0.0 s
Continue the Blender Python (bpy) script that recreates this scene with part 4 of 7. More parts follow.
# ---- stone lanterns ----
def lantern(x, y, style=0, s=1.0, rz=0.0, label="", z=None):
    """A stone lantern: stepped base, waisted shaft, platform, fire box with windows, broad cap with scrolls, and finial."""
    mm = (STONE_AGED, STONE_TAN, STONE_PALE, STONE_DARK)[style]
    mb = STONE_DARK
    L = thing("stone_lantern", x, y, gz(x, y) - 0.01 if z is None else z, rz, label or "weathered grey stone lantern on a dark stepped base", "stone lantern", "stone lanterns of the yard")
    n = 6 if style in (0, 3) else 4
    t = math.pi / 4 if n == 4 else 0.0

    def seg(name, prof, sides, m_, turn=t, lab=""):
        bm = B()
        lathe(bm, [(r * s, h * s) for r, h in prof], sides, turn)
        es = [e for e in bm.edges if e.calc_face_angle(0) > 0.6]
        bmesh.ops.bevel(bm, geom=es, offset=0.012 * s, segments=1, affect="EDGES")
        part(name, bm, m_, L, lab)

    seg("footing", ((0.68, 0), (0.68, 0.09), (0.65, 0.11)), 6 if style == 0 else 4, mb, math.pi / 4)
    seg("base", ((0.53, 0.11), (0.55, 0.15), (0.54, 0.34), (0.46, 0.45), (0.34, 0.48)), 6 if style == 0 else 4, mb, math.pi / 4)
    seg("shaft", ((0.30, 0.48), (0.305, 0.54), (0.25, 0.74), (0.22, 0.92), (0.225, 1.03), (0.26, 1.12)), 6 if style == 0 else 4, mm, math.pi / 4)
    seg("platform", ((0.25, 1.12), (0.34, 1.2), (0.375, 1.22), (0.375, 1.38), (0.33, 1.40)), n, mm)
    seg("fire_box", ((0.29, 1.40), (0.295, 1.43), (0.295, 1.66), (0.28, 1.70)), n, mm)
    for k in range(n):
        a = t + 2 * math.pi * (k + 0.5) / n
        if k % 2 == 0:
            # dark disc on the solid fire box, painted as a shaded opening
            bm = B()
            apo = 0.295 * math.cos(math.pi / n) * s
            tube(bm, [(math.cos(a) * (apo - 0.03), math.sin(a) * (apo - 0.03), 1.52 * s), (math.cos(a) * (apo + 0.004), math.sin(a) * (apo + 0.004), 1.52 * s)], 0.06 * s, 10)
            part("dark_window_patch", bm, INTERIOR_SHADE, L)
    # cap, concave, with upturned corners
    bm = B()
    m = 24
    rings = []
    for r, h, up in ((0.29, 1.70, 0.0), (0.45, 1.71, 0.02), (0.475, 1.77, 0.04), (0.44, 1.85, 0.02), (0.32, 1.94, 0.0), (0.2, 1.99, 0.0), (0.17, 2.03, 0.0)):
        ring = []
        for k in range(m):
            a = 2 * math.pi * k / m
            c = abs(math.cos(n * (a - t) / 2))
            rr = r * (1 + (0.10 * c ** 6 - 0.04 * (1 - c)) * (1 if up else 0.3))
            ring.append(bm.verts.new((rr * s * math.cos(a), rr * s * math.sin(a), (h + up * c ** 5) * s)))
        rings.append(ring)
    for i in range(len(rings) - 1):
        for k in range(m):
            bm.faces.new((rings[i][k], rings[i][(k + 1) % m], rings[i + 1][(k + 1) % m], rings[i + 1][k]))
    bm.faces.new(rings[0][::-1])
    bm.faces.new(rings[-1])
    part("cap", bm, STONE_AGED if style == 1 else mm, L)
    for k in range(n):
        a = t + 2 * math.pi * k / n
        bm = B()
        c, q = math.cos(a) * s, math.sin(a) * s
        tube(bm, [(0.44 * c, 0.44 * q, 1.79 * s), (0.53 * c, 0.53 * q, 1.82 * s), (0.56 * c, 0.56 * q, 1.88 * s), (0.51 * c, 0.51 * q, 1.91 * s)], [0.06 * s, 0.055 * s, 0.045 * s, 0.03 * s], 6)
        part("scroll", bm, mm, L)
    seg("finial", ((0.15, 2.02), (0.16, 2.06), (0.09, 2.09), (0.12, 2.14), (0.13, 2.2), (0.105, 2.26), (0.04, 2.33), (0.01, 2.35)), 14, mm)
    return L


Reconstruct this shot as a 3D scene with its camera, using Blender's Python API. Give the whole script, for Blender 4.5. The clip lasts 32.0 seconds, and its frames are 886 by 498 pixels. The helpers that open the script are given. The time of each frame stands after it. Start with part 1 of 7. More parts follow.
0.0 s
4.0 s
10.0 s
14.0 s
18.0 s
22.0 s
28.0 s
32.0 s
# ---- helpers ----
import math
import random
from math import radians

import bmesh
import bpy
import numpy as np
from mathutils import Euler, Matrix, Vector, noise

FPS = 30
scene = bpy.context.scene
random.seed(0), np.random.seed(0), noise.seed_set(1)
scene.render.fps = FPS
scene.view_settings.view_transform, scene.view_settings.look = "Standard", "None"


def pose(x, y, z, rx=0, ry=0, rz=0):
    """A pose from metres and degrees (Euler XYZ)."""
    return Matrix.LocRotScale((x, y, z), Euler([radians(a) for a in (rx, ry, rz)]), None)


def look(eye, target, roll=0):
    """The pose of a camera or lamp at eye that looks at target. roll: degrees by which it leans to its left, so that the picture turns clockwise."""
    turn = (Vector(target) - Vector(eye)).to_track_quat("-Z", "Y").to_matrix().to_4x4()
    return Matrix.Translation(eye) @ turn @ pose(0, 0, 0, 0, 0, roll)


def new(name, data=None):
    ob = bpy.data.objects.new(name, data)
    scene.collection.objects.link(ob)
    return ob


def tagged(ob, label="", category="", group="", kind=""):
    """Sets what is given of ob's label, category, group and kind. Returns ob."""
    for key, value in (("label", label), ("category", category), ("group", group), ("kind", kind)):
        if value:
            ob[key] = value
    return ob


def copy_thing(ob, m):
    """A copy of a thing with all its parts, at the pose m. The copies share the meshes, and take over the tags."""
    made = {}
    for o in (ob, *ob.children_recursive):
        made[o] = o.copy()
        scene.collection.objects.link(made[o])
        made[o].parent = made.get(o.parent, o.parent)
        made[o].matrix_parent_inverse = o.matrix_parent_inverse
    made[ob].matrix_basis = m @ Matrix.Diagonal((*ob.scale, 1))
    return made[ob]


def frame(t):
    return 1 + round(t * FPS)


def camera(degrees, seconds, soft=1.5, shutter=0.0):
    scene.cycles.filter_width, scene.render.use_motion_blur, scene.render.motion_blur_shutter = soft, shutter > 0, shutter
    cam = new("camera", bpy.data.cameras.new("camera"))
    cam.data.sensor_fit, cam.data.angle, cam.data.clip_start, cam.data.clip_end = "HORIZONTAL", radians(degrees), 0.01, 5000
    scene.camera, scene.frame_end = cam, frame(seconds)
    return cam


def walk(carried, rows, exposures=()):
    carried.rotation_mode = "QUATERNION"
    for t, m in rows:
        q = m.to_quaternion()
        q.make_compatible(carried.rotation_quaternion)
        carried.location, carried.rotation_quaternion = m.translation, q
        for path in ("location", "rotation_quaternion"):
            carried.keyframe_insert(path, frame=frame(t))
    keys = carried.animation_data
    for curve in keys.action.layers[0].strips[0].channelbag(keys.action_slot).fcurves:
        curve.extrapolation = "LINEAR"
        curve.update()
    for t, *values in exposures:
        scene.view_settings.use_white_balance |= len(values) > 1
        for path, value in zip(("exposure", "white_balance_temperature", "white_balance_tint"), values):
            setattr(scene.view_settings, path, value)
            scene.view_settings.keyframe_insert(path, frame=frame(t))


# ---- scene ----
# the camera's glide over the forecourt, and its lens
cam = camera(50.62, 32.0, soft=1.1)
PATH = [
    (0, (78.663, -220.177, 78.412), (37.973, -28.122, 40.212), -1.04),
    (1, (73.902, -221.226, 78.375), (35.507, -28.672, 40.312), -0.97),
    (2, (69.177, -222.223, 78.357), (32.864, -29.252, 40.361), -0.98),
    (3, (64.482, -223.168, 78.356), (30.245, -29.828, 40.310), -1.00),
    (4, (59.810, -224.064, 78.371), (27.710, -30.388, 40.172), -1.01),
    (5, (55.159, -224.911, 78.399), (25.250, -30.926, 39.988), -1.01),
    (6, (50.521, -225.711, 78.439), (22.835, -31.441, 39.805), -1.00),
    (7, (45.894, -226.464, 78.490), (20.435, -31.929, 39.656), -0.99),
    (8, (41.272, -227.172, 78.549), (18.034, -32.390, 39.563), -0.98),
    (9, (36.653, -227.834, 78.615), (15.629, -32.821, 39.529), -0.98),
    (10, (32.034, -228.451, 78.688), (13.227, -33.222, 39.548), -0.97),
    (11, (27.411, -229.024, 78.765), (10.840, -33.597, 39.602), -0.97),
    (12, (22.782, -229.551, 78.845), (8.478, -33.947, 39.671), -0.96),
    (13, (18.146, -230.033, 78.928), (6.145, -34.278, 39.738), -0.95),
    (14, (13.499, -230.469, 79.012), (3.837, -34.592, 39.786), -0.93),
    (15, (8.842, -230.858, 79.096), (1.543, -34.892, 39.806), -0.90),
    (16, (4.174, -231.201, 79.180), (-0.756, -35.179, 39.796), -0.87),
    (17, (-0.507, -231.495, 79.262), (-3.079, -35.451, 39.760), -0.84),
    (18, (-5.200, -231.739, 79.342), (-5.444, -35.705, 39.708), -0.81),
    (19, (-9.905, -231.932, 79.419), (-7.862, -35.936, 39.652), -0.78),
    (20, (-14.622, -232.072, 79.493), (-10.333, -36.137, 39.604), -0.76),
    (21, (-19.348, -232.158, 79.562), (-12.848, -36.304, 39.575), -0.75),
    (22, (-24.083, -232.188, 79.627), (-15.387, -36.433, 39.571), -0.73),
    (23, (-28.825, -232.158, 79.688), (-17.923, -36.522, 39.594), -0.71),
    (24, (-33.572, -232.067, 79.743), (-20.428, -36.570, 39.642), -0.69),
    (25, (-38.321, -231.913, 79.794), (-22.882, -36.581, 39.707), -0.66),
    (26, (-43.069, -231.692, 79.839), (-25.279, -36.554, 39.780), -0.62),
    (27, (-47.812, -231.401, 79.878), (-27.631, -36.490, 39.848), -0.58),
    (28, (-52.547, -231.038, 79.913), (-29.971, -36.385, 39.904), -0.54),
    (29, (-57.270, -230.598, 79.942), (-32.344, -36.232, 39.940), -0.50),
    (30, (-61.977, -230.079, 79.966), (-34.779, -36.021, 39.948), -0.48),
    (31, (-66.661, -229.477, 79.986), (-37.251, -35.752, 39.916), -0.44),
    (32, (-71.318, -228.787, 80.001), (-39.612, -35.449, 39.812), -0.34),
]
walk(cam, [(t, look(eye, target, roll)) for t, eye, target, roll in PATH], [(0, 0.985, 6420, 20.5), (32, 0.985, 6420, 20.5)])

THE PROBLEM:
Exactly those lines that run from the line with "q = m.to_quaternion()" through the line with "scene.view_settings.keyframe_insert(path, frame=frame(t))" are to be reproduced; both end lines belong to the range.

TASK ANSWER:
        q = m.to_quaternion()
        q.make_compatible(carried.rotation_quaternion)
        carried.location, carried.rotation_quaternion = m.translation, q
        for path in ("location", "rotation_quaternion"):
            carried.keyframe_insert(path, frame=frame(t))
    keys = carried.animation_data
    for curve in keys.action.layers[0].strips[0].channelbag(keys.action_slot).fcurves:
        curve.extrapolation = "LINEAR"
        curve.update()
    for t, *values in exposures:
        scene.view_settings.use_white_balance |= len(values) > 1
        for path, value in zip(("exposure", "white_balance_temperature", "white_balance_tint"), values):
            setattr(scene.view_settings, path, value)
            scene.view_settings.keyframe_insert(path, frame=frame(t))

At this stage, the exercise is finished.